1 1/2 cups whole wheat flour.
3/4 cup brown sugar
1/2 tsp salt
2 tsp aluminum baking power
1/3 cup vanilla yogurt
milk as needed
1 cup fresh or frozen blueberries (If frozen don't thaw before using)
1/2 cup granulated sugar
1/3 cup unbleached all purpose flour
1/4 cup butter, cubed
1 1/2 tsp ground cinnamon
1. Preheat the oven to 400F. Grease 12 muffin cups or line with muffin liners.
2. Combine the flour with brown sugar, salt, and baking power.

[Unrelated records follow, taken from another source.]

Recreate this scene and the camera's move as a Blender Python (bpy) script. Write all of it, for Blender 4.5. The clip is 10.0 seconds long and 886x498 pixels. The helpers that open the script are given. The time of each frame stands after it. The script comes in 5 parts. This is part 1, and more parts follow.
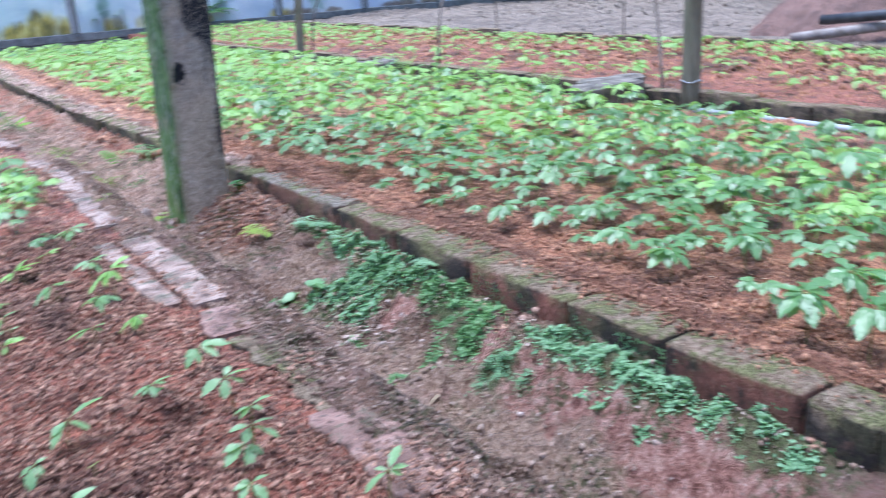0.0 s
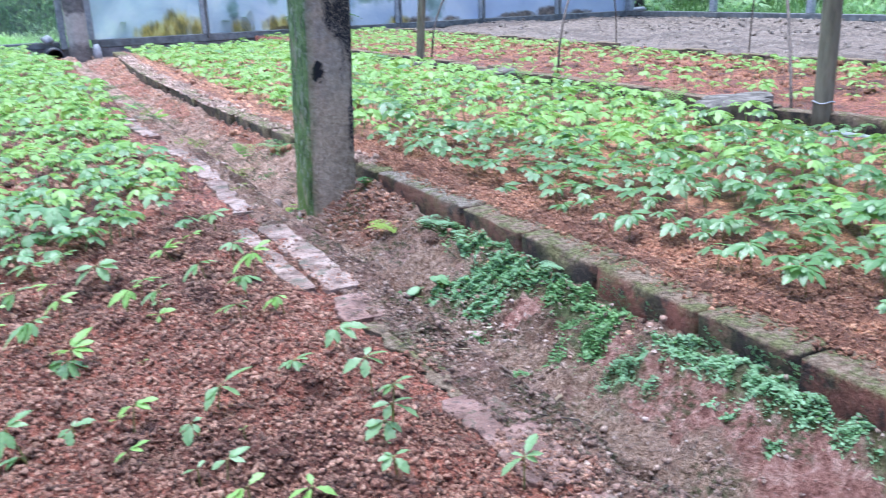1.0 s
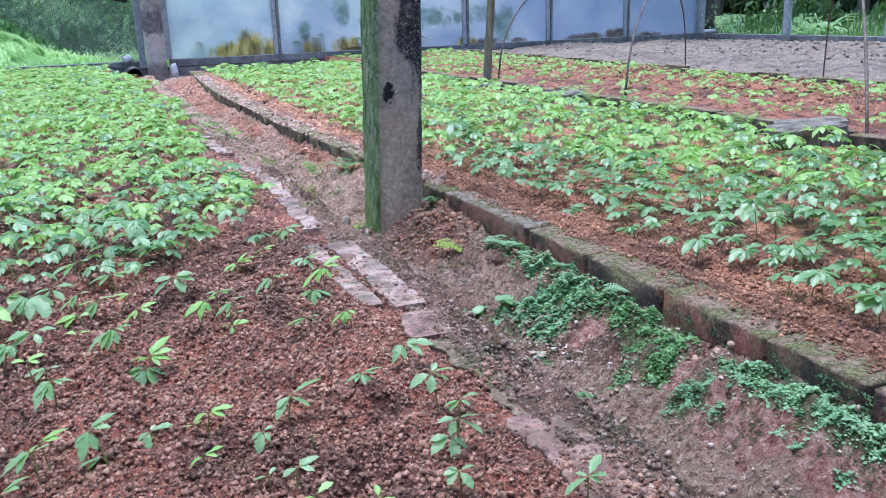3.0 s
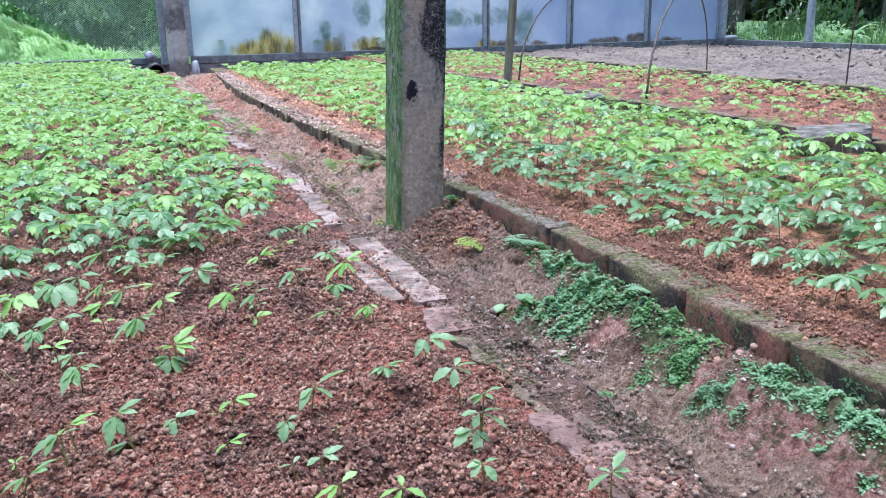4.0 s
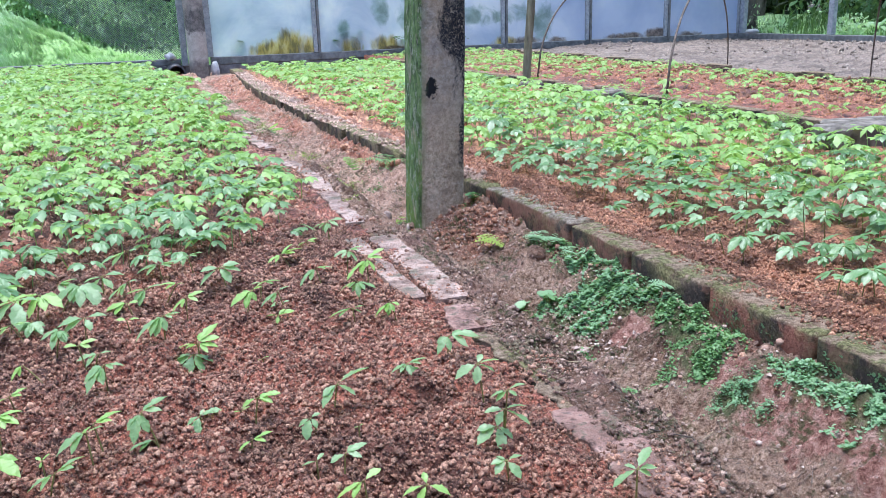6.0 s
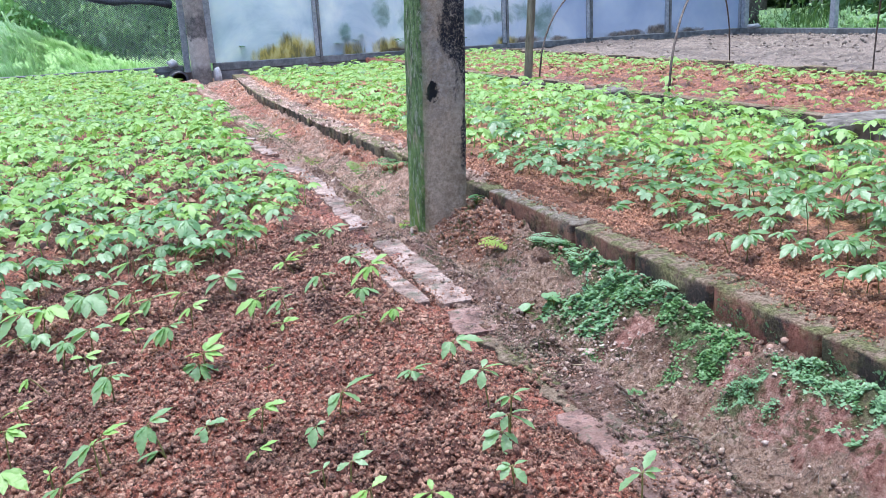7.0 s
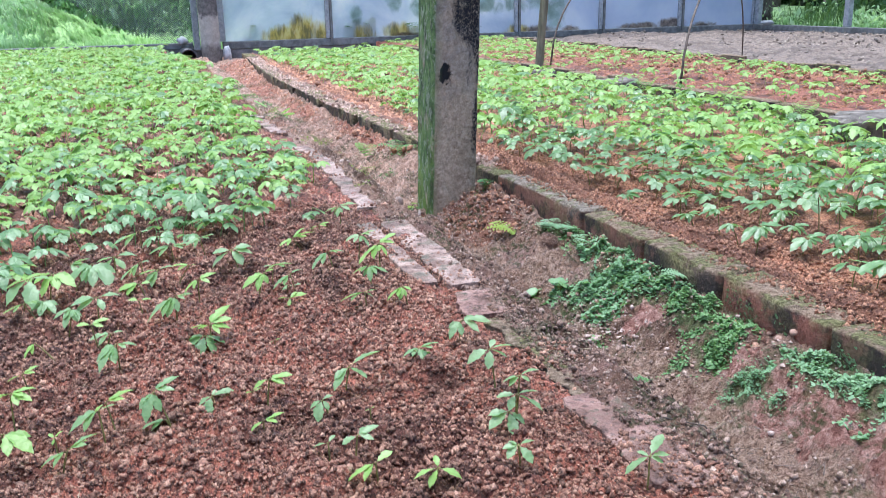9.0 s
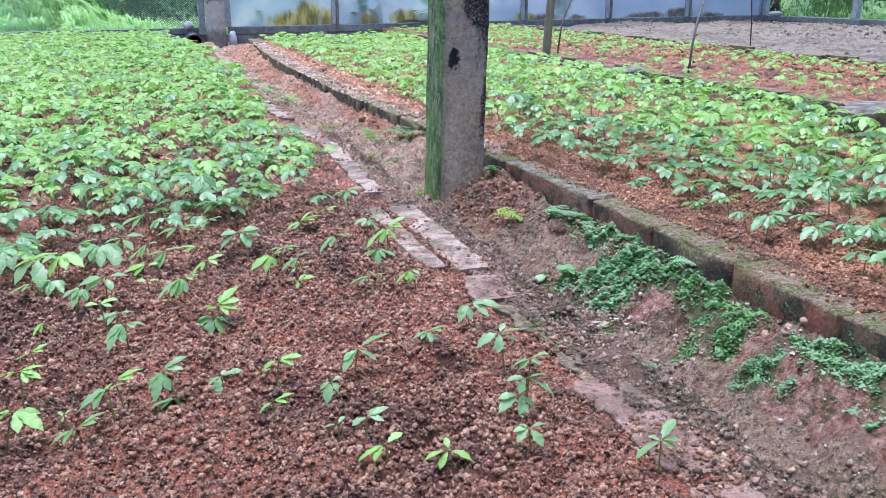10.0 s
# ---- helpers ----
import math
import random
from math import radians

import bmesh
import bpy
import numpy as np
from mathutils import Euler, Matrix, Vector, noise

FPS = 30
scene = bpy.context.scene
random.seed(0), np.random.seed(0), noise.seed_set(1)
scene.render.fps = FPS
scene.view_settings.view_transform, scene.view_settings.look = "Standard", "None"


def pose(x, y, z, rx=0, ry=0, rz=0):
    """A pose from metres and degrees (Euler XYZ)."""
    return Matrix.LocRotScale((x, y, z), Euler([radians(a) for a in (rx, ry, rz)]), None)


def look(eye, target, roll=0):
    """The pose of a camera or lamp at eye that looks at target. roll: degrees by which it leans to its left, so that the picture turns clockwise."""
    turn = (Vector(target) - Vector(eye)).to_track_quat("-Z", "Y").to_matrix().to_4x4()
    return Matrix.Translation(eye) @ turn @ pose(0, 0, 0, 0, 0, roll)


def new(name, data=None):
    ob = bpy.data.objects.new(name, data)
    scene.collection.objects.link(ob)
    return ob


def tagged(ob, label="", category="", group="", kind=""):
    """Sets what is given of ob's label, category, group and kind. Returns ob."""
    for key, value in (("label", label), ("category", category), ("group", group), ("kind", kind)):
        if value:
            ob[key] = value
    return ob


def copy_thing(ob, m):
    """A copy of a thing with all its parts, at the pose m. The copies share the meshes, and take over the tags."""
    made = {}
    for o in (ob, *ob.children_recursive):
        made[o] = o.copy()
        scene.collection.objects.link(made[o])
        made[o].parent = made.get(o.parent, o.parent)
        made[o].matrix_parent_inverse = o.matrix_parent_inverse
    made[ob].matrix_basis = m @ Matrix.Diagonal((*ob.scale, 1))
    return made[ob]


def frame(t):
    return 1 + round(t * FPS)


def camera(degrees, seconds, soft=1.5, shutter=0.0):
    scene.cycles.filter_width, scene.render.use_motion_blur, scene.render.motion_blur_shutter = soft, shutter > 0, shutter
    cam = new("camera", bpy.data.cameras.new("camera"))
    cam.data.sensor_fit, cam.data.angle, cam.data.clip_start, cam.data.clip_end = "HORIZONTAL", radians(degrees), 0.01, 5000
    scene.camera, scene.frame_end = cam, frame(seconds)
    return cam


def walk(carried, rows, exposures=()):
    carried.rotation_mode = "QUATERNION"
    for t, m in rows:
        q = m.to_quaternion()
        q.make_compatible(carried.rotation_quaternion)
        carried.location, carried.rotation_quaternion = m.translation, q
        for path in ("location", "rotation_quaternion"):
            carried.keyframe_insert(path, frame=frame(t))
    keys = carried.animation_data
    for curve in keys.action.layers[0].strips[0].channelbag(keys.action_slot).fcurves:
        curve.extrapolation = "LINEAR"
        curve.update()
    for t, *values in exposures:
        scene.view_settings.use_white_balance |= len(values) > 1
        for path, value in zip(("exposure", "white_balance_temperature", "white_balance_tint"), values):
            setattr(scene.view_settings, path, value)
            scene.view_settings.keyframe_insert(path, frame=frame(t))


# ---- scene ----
cam = camera(55.0, 10.0, soft=0.55, shutter=0.9)
PATH = [
    (0, (-0.819, -1.668, 0.607), (0.221, -0.079, -0.021), -3.6),
    (0.5, (-0.863, -1.667, 0.597), (0.072, -0.008, -0.015), -1.7),
    (1, (-0.885, -1.671, 0.6), (-0.037, 0.041, 0.007), -2.0),
    (1.5, (-0.892, -1.676, 0.607), (-0.105, 0.069, 0.03), -2.9),
    (2, (-0.896, -1.681, 0.606), (-0.139, 0.082, 0.042), -2.8),
    (2.5, (-0.896, -1.684, 0.607), (-0.156, 0.09, 0.057), -2.4),
    (4, (-0.917, -1.686, 0.597), (-0.225, 0.112, 0.059), -1.0),
    (4.5, (-0.918, -1.687, 0.596), (-0.236, 0.117, 0.063), -0.8),
    (5, (-0.92, -1.685, 0.594), (-0.246, 0.121, 0.062), -0.8),
    (5.5, (-0.92, -1.681, 0.591), (-0.258, 0.128, 0.051), -1.1),
    (7, (-0.914, -1.684, 0.601), (-0.278, 0.134, 0.062), -3.0),
    (7.5, (-0.919, -1.683, 0.599), (-0.286, 0.136, 0.058), -2.7),
    (8, (-0.918, -1.684, 0.599), (-0.283, 0.134, 0.06), -2.6),
    (8.5, (-0.924, -1.68, 0.593), (-0.295, 0.138, 0.047), -1.9),
    (9, (-0.924, -1.677, 0.587), (-0.298, 0.136, 0.021), -1.1),
    (9.5, (-0.928, -1.671, 0.579), (-0.304, 0.137, -0.008), -0.4),
    (10, (-0.933, -1.671, 0.578), (-0.316, 0.138, -0.013), -0.5),
]
walk(cam, [(t, look(eye, target, roll)) for t, eye, target, roll in PATH], [(0, 1.06, 5250, 10), (1, 1.15, 5330, 10), (2.0, 1.07, 5320, 10), (2.5, 0.85, 5330, 10), (4, 0.98, 5500, 10), (5.5, 1.02, 5730, 10), (7.5, 1.04, 5740, 10), (9, 1.01, 5800, 10), (10, 0.97, 5560, 9)])

# ---- world and light: bright overcast sky ----
world = bpy.data.worlds.new("overcast_sky")
scene.world = world
world.use_nodes = True
wn, wl = world.node_tree.nodes, world.node_tree.links
sky = wn.new("ShaderNodeTexSky")
sky.sky_type = "NISHITA"
sky.sun_disc = False
sky.sun_elevation, sky.sun_rotation = radians(83), radians(-30)
sky.air_density, sky.dust_density, sky.ozone_density = 1.0, 1.6, 1.5
bg = wn["Background"]
bg.inputs["Strength"].default_value = 0.15
wl.new(sky.outputs[0], bg.inputs["Color"])
sun = new("sun", bpy.data.lights.new("sun", "SUN"))
sun.data.energy, sun.data.angle, sun.data.color = 2.9, radians(45), (1.0, 0.98, 0.95)
sun.matrix_world = look((-0.5, 0.8, 8.4), (0, 0, 0))


# ---- materials ----
class Mat:
    """A node material with short helpers."""

    def __init__(self, name, rough=0.8, spec=0.3):
        self.m = bpy.data.materials.new(name)
        self.m.use_nodes = True
        self.n, self.l = self.m.node_tree.nodes, self.m.node_tree.links
        self.b = self.n["Principled BSDF"]
        self.b.inputs["Roughness"].default_value = rough
        self.b.inputs["Specular IOR Level"].default_value = spec
        self.co = self.n.new("ShaderNodeNewGeometry")

    def noise(self, scale, detail=4, rough=0.6, stretch=None, dist=0.0):
        t = self.n.new("ShaderNodeTexNoise")
        t.inputs["Scale"].default_value, t.inputs["Detail"].default_value = scale, detail
        t.inputs["Roughness"].default_value, t.inputs["Distortion"].default_value = rough, dist
        if stretch:
            mp = self.n.new("ShaderNodeMapping")
            mp.inputs["Scale"].default_value = stretch
            self.l.new(self.co.outputs["Position"], mp.inputs["Vector"])
            self.l.new(mp.outputs[0], t.inputs["Vector"])
        else:
            self.l.new(self.co.outputs["Position"], t.inputs["Vector"])
        return self.math("ADD", self.math("MULTIPLY", self.math("SUBTRACT", t.outputs["Fac"], 0.5), 1.75), 0.5)

    def voronoi(self, scale, feature="F1"):
        t = self.n.new("ShaderNodeTexVoronoi")
        t.feature = feature
        t.inputs["Scale"].default_value = scale
        self.l.new(self.co.outputs["Position"], t.inputs["Vector"])
        return t.outputs["Distance"]

    def ramp(self, fac, *stops):
        r = self.n.new("ShaderNodeValToRGB")
        e = r.color_ramp.elements
        while len(e) < len(stops):
            e.new(0.5)
        for k, (p, c) in zip(e, stops):
            k.position = p
            k.color = (*c, 1) if isinstance(c, tuple) else (c, c, c, 1)
        self.l.new(fac, r.inputs[0])
        return r.outputs[0]

    def mix(self, fac, a, b, mode="MIX"):
        x = self.n.new("ShaderNodeMix")
        x.data_type, x.blend_type = "RGBA", mode
        for v, s in ((fac, x.inputs[0]), (a, x.inputs[6]), (b, x.inputs[7])):
            if isinstance(v, (int, float)):
                s.default_value = v
            elif isinstance(v, tuple):
                s.default_value = (*v, 1)
            else:
                self.l.new(v, s)
        return x.outputs[2]

    def math(self, op, a, b=0.0):
        x = self.n.new("ShaderNodeMath")
        x.operation = op
        for v, s in ((a, x.inputs[0]), (b, x.inputs[1])):
            if isinstance(v, (int, float)):
                s.default_value = v
            else:
                self.l.new(v, s)
        return x.outputs[0]

    def xyz(self, axis):
        s = self.n.new("ShaderNodeSeparateXYZ")
        self.l.new(self.co.outputs["Position"], s.inputs[0])
        return s.outputs[axis]

    def normal(self, axis):
        s = self.n.new("ShaderNodeSeparateXYZ")
        self.l.new(self.co.outputs["Normal"], s.inputs[0])
        return s.outputs[axis]

    def island(self):
        return self.co.outputs["Random Per Island"]

    def each(self):
        return self.n.new("ShaderNodeObjectInfo").outputs["Random"]

    def base(self, c):
        if isinstance(c, tuple):
            self.b.inputs["Base Color"].default_value = (*c, 1)
        else:
            self.l.new(c, self.b.inputs["Base Color"])
        return self

    def rough(self, r):
        self.l.new(r, self.b.inputs["Roughness"])
        return self

    def bump(self, h, strength=0.5, dist=0.01):
        b = self.n.new("ShaderNodeBump")
        b.inputs["Strength"].default_value, b.inputs["Distance"].default_value = strength, dist
        self.l.new(h, b.inputs["Height"])
        self.l.new(b.outputs[0], self.b.inputs["Normal"])
        return self

    def translucent(self, colour, amount):
        """Lets light through a thin sheet."""
        t = self.n.new("ShaderNodeBsdfTranslucent")
        if isinstance(colour, tuple):
            t.inputs[0].default_value = (*colour, 1)
        else:
            self.l.new(colour, t.inputs[0])
        x = self.n.new("ShaderNodeMixShader")
        x.inputs[0].default_value = amount
        self.l.new(self.b.outputs[0], x.inputs[1])
        self.l.new(t.outputs[0], x.inputs[2])
        self.l.new(x.outputs[0], self.n["Material Output"].inputs[0])
        return self


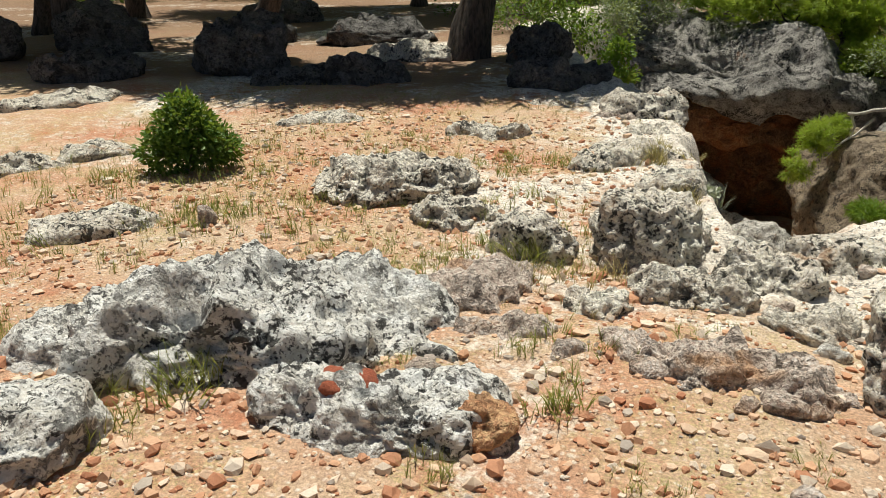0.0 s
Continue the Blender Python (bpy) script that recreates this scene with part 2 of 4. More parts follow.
def leaf_material(name, a, b_, c, translucent=0.35, grain=6.0):
    """Leaves: three greens by island, a little light through them."""
    m, nt, b = material(name)
    geo = nt.nodes.new("ShaderNodeNewGeometry")
    tone = calc(nt, "ADD", calc(nt, "MULTIPLY", geo.outputs["Random Per Island"], 0.45), calc(nt, "MULTIPLY", span(nt, nz(nt, geo.outputs["Position"], grain, 2), 0.32, 0.68), 0.55))
    col = ramp(nt, tone, [(0.1, a), (0.5, b_), (0.9, c)])
    col = mix(nt, span(nt, nz(nt, geo.outputs["Position"], 1.1, 3), 0.35, 0.65, 0, 0.5), col, a)
    col = mix(nt, span(nt, nz(nt, geo.outputs["Position"], 4.5, 3), 0.35, 0.65, 0.4, 0.0), col, tuple(v * 0.5 for v in a))
    nt.links.new(col, b.inputs["Base Color"])
    b.inputs["Roughness"].default_value = 0.5
    b.inputs["Specular IOR Level"].default_value = 0.35
    t = nt.nodes.new("ShaderNodeBsdfTranslucent")
    nt.links.new(mix(nt, 0.5, col, (0.5, 0.6, 0.06)), t.inputs[0])
    s = nt.nodes.new("ShaderNodeMixShader")
    s.inputs[0].default_value = translucent
    nt.links.new(b.outputs[0], s.inputs[1])
    nt.links.new(t.outputs[0], s.inputs[2])
    nt.links.new(s.outputs[0], nt.nodes["Material Output"].inputs[0])
    return m


M_SUMAC = leaf_material("pinnate_leaves", (0.17, 0.29, 0.025), (0.47, 0.59, 0.09), (0.74, 0.82, 0.25), 0.33, 11.0)
M_RUST = leaf_material("rusty_leaves", (0.42, 0.16, 0.05), (0.50, 0.26, 0.07), (0.45, 0.32, 0.08))
M_PINE = leaf_material("pine_needles", (0.17, 0.28, 0.05), (0.40, 0.55, 0.11), (0.62, 0.72, 0.24), 0.5)
M_PINE_LIGHT = leaf_material("young_pine_needles", (0.26, 0.38, 0.04), (0.44, 0.58, 0.08), (0.62, 0.70, 0.16), 0.45)
M_SHRUB = leaf_material("dark_shrub_leaves", (0.05, 0.12, 0.02), (0.095, 0.20, 0.03), (0.17, 0.30, 0.05), 0.3)
M_OLIVE = leaf_material("grey_green_leaves", (0.16, 0.21, 0.11), (0.26, 0.31, 0.18), (0.38, 0.42, 0.28), 0.25)
M_SILVER = leaf_material("silver_leaves", (0.42, 0.45, 0.36), (0.55, 0.58, 0.48), (0.66, 0.68, 0.58), 0.2)
M_GREEN = leaf_material("bright_green_leaves", (0.12, 0.24, 0.03), (0.20, 0.36, 0.05), (0.30, 0.46, 0.07), 0.4)
M_GRASS = leaf_material("grass_blades", (0.20, 0.24, 0.06), (0.34, 0.34, 0.11), (0.50, 0.42, 0.18), 0.3)
M_STRAW = leaf_material("dry_grass_blades", (0.42, 0.34, 0.16), (0.52, 0.42, 0.22), (0.36, 0.26, 0.13), 0.25)
M_FAR_GREY = leaf_material("far_grey_tufts", (0.20, 0.23, 0.10), (0.32, 0.35, 0.17), (0.46, 0.47, 0.27), 0.25, 1.5)
M_FAR_BRIGHT = leaf_material("far_bright_foliage", (0.17, 0.31, 0.05), (0.36, 0.54, 0.10), (0.56, 0.68, 0.20), 0.3, 1.2)
M_FAR = leaf_material("far_foliage", (0.17, 0.26, 0.07), (0.38, 0.48, 0.16), (0.60, 0.66, 0.30), 0.3, 1.2)


def bark_material(name, a, b_):
    m, nt, b = material(name)
    v = coords(nt)
    mp = nt.nodes.new("ShaderNodeMapping")
    mp.inputs["Scale"].default_value = (1, 1, 0.25)
    nt.links.new(v, mp.inputs[0])
    f = nz(nt, mp.outputs[0], 22, 6, 0.7, 0.5)
    nt.links.new(ramp(nt, f, [(0.38, a), (0.62, b_)]), b.inputs["Base Color"])
    b.inputs["Roughness"].default_value = 0.9
    bump(nt, b, f, 0.9, 0.03)
    return m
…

3. Pour vegetable oil into a 1 cup measuring cup; add yogurt and egg, then enough milk to reach the 1 cup mark. Add this to the flour mixture and mix until all flour is incorporated.
4. Fold in the blueberries.
5. Fill muffin cups right to the top.
For the crumb topping:
1. Mix together granulated sugar, all purpose flour, butter cubes, and cinnamon.
2. Mix with a fork or pastry cutter until mixture resembles course crumbs.
3. Sprinkle over muffins before baking.
4. Bake muffins for 20-25 minutes until tops spring back when pressed or a toothpick inserted in the center comes out clean.
Makes 12 medium muffins! It's a great treat for my boys!